» **WHAT YOU NEED TO DO**:
Without the pictures, write out all the lines below exactly as they appear.

» **MATERIAL**:
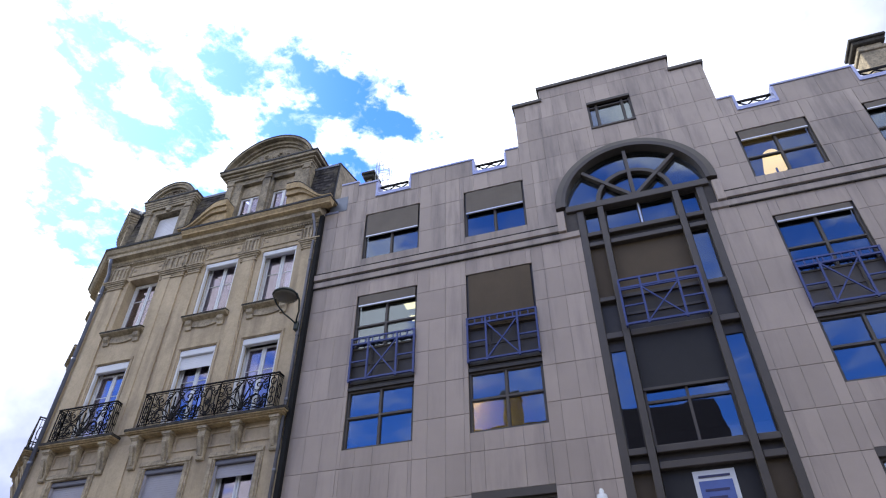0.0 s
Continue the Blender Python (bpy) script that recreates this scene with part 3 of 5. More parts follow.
def arched_bay():
    """The tall glazed bay under the fan-shaped arch."""
    yf, yg = WY - 0.005, WY + 0.14
    # arch ring
    bm = bmesh.new()
    n = 40
    rows = []
    for i in range(n + 1):
        a = math.pi * i / n
        c, s = math.cos(a), math.sin(a)
        rows.append([bm.verts.new((ARC_X + r * c, y, ARC_Z + r * s)) for r, y in ((ARC_IN, WY + 0.3), (ARC_IN, WY - 0.09), (ARC_IN + 0.11, WY - 0.10), (ARC_R, WY - 0.07), (ARC_R, WY + 0.3))])
    for A, B in zip(rows, rows[1:]):
        for j in range(5):
            bm.faces.new((A[j], A[(j + 1) % 5], B[(j + 1) % 5], B[j]))
    bm.faces.new(rows[0])
    bm.faces.new(rows[-1][::-1])
    part("arch_ring", bm, BRONZE, office, "wide bronze-grey metal arch ring")
    bay = bmesh.new()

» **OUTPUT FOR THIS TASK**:
0.0 s
Continue the Blender Python (bpy) script that recreates this scene with part 3 of 5. More parts follow.
def arched_bay():
    """The tall glazed bay under the fan-shaped arch."""
    yf, yg = WY - 0.005, WY + 0.14
    # arch ring
    bm = bmesh.new()
    n = 40
    rows = []
    for i in range(n + 1):
        a = math.pi * i / n
        c, s = math.cos(a), math.sin(a)
        rows.append([bm.verts.new((ARC_X + r * c, y, ARC_Z + r * s)) for r, y in ((ARC_IN, WY + 0.3), (ARC_IN, WY - 0.09), (ARC_IN + 0.11, WY - 0.10), (ARC_R, WY - 0.07), (ARC_R, WY + 0.3))])
    for A, B in zip(rows, rows[1:]):
        for j in range(5):
            bm.faces.new((A[j], A[(j + 1) % 5], B[(j + 1) % 5], B[j]))
    bm.faces.new(rows[0])
    bm.faces.new(rows[-1][::-1])
    part("arch_ring", bm, BRONZE, office, "wide bronze-grey metal arch ring")
    bay = bmesh.new()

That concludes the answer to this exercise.